We are using the Beta–Binomial model.

Step 1: Write Down the Prior

The prior belief about the probability of success $p$ is:

p \sim \text{Beta}(\alpha,\beta)

In the example:

\boxed{ p \sim \text{Beta}(2,2) }

Interpretation:

$α - 1 = 1 prior success$
$\beta - 1 = 1$ prior failure

This reflects a mild belief that the coin is fair.

Step 2: Observe the Data

We perform 10 coin tosses and observe:

$k = 7$ successes (heads)
$n-k = 3$ failures (tails)

Step 3: Write the Likelihood

The Binomial likelihood is:

P(D \mid p) \propto p^k (1-p)^{n-k}

Substitute values:

P(D \mid p) \propto p^7 (1-p)^3

Step 4: Apply Bayes’ Theorem

P(p \mid D) \propto P(D \mid p)\,P(p)

Substitute the likelihood and the prior:

P(p \mid D) \propto \underbrace{p^7 (1-p)^3}_{\text{likelihood}} \cdot \underbrace{p^{2-1}(1-p)^{2-1}}_{\text{prior}}

Step 5: Combine the Exponents

P(p \mid D) \propto p^{7+1}(1-p)^{3+1} = p^{8}(1-p)^{4}

Step 6: Identify the Posterior Distribution

Recall the Beta distribution form:

\text{Beta}(\alpha',\beta') \propto p^{\alpha'-1}(1-p)^{\beta'-1}

Match exponents:

\alpha' - 1 = 8 \quad \Rightarrow \quad \alpha' = 9

\beta' - 1 = 4 \quad \Rightarrow \quad \beta' = 5

✅ Final Posterior

\boxed{ p \mid D \sim \text{Beta}(9,5) }

Step 7: The Simple Update Rule (Memorize This)

For Beta–Binomial:

\boxed{ \text{Posterior} = \text{Beta}(\alpha + k,\; \beta + n - k) }

Plug in:

\alpha + k = 2 + 7 = 9

\beta + (n-k) = 2 + 3 = 5

Intuitive Explanation (Very Important for Students)

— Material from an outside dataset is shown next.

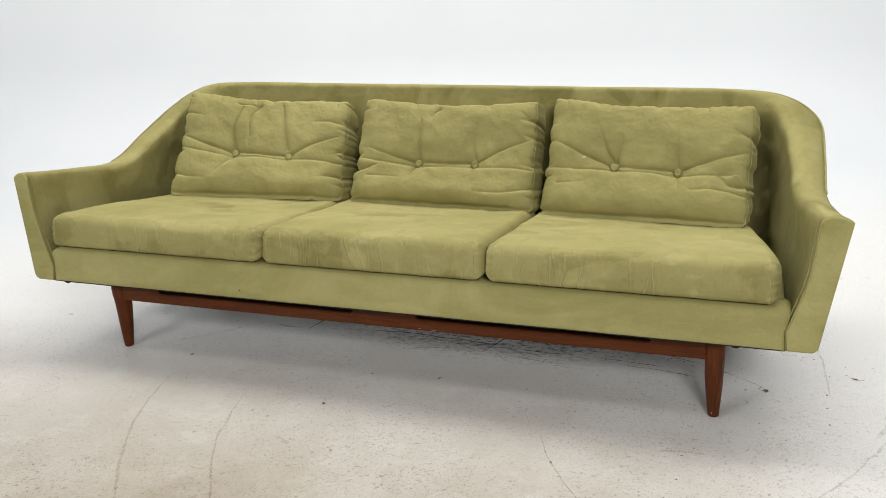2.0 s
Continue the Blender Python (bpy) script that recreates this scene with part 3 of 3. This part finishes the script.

Posterior = prior belief + observed evidence

Quantity	Meaning
$\alpha$	prior successes
$\beta$	prior failures
$k$	observed successes
$n - k$	observed failures

One-Line Summary for Exams

In the Beta–Binomial model, the posterior parameters are obtained by adding the number of observed successes and failures to the prior parameters.

How Do We Get the Expectation $\displaystyle \frac{9}{14}$ ?

We are computing the mean (expected value) of a Beta distribution.

Step 1: Recall the Posterior Distribution

From the previous step, we obtained:

$p \mid D \sim \text{Beta}(9,5)$

That means:

$α = 9$
$\beta = 5$

Step 2: Mean of a Beta Distribution

For a Beta random variable:

$\boxed{ \mathbb{E}[p] = \frac{\alpha}{\alpha + \beta} }$

This is a standard result that can be derived by integration.

Step 3: Substitute the Values

$\mathbb{E}[p] = \frac{9}{9 + 5} = \boxed{\frac{9}{14}}$

Step 4: Numerical Value

$\frac{9}{14} \approx 0.643$

Interpretation

This is the Bayesian estimate of the probability of success
It balances:
- Prior belief
- Observed data

Why This Makes Sense Intuitively

Recall the pseudo-count interpretation:

Quantity	Value
Prior successes	$\alpha - 1 = 8$
Prior failures	$\beta - 1 = 4$
Total pseudo-trials	$9 + 5 = 14$

So:

$\mathbb{E}[p] = \frac{\text{total successes}}{\text{total trials}}$

Compare with MLE

Method	Estimate
MLE	$7/10 = 0.7$
Bayesian mean	$9/14 \approx 0.643$

📌 Bayesian estimate is more conservative due to the prior.

Exam-Ready One-Liner

The expectation of a Beta(α,β) distribution is α/(α+β), obtained by integrating the density over [0,1].